From The Baltimore Sun August 28, 2010:
Charles Swann Roberts died Aug. 20 from complications of emphysema and pneumonia at St. Agnes Hospital.
In 1958, he founded Avalon Hill Co., a Baltimore game publishing company that specialized in war and other mental combat games such as D-Day, Stalingrad, Battle of the Bulge, Gettysburg and Victory in the Pacific.
He later expanded the line of board games to include such rail-related board games Rail Baron, Dispatcher, and B&O/C&O.
The company, which he sold to Parker Brothers in the early 1960s, took its name from Mr. Roberts’ home in an old Avalon iron mill on Gun Hill Road, overlooking the B&O’s historic Old Main Line.
Renowned as “The Father of Board Wargaming”, Roberts created the first board wargame – Tactics, in an apartment in Catonsville, Maryland – in 1952. In 1954, out of a garage in Avalon, Maryland, he began selling it via mail-order as The Avalon Game Company, which later become Avalon Hill in 1958. His Tactics II (1958) improved on the basic game design of his earlier effort, and formed the genesis for the concept of the combat results table.

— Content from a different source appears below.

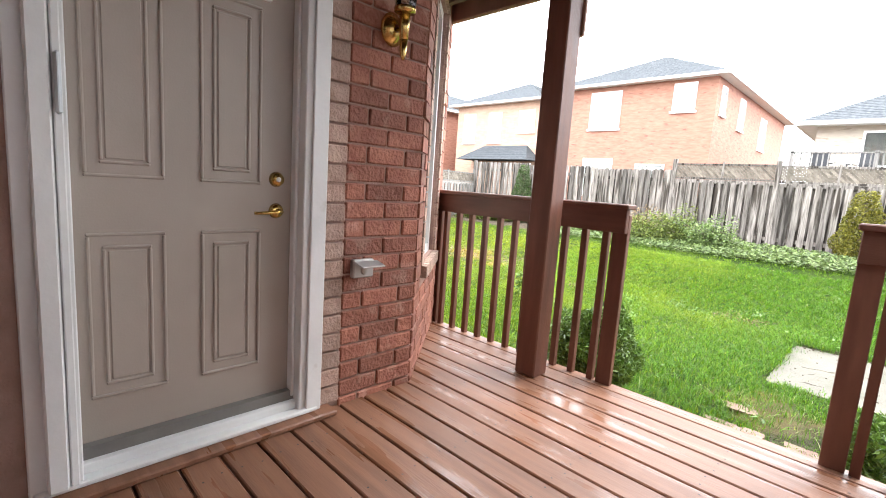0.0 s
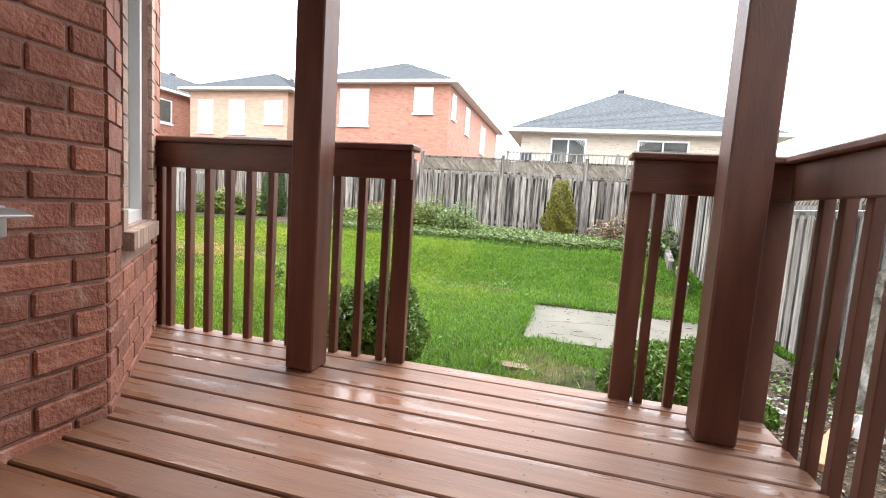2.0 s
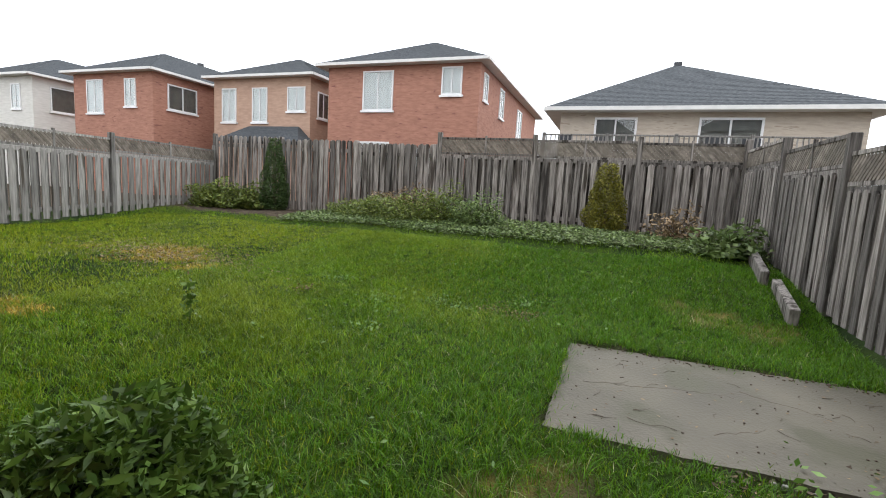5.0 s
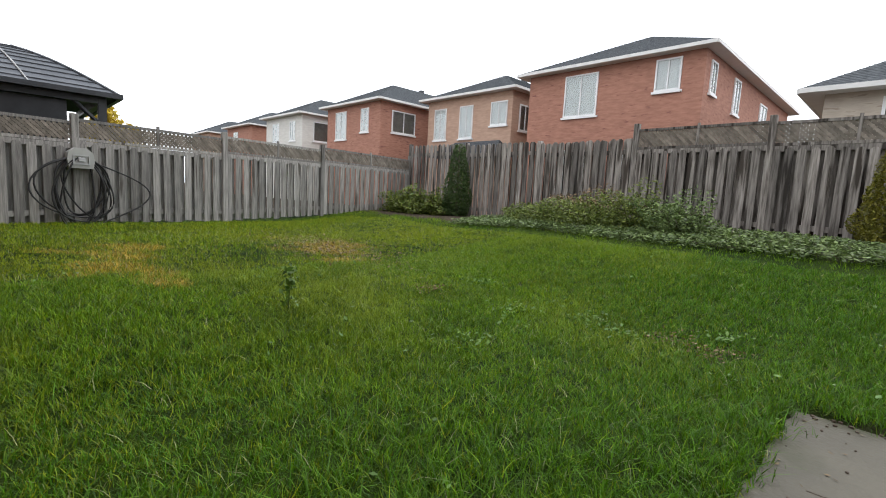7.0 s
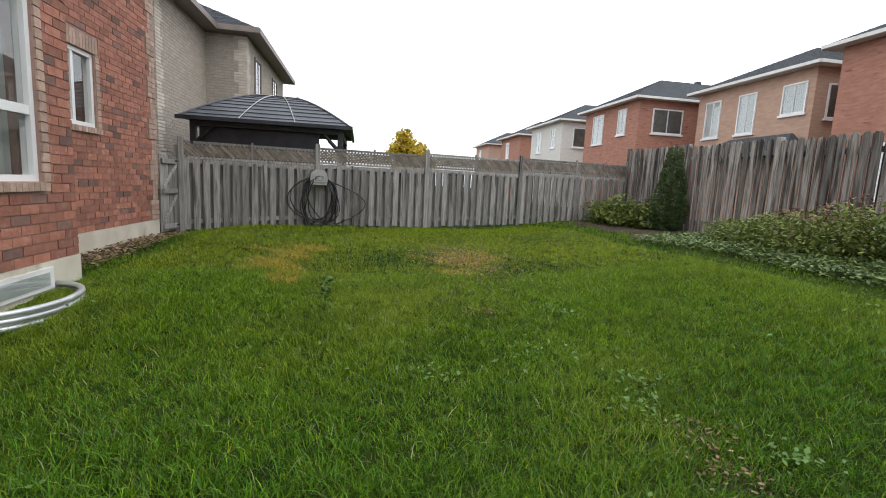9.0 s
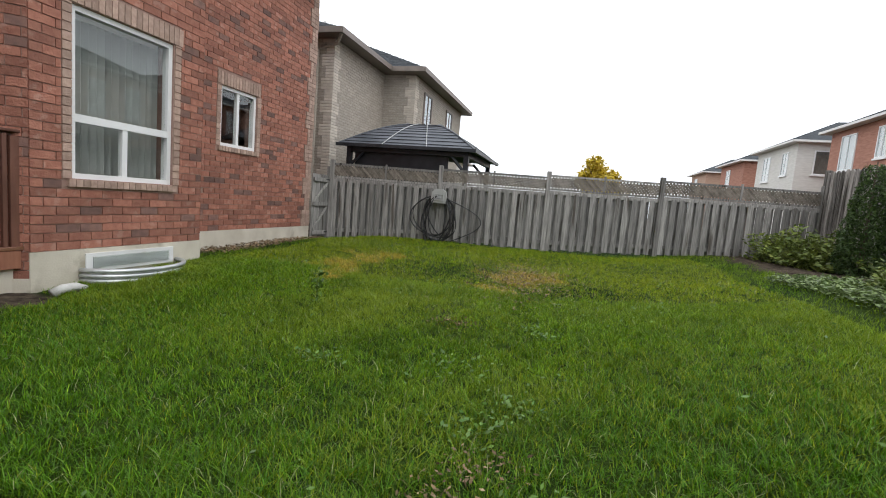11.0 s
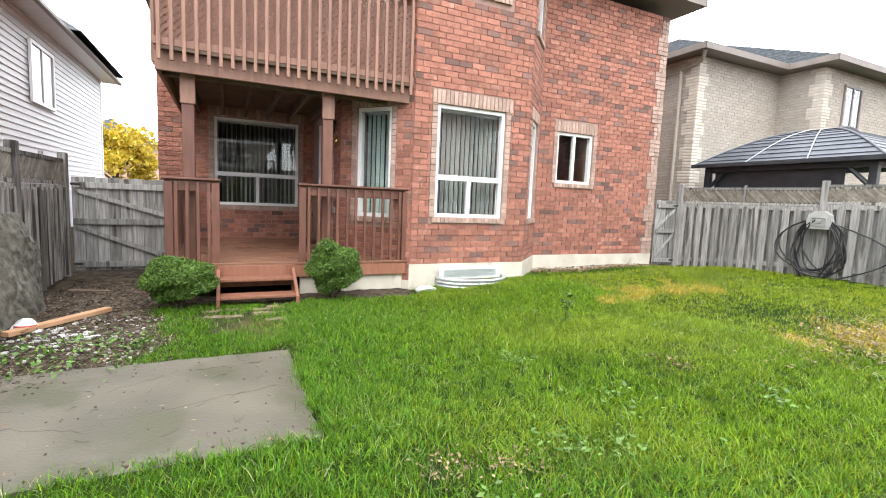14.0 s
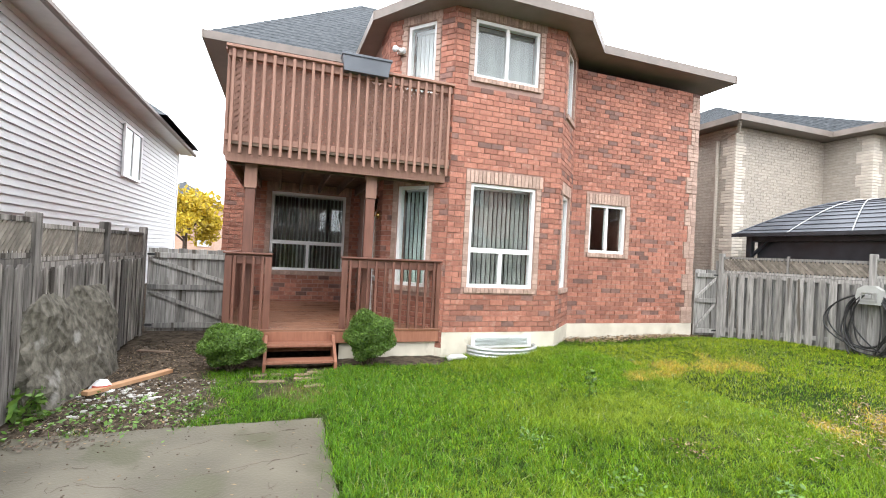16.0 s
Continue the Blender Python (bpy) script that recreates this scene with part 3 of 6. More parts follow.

In 1958 he published Gettysburg, considered to be the first board wargame based upon an actual historical battle, with subsequent versions in 1961 and 1964.
Hard hit by a recession, Roberts turned over Avalon Hill to one of his creditors, Eric Dott of Monarch Services, in December 1963.
Starting in 1974, Roberts’ name was given to the Charles S. Roberts Awards, awarded for excellence in the historical wargaming hobby.
In 1999 Pyramid magazine named Charles S. Roberts as one of The Millennium’s Most Influential Persons “at least in the realm of adventure gaming.”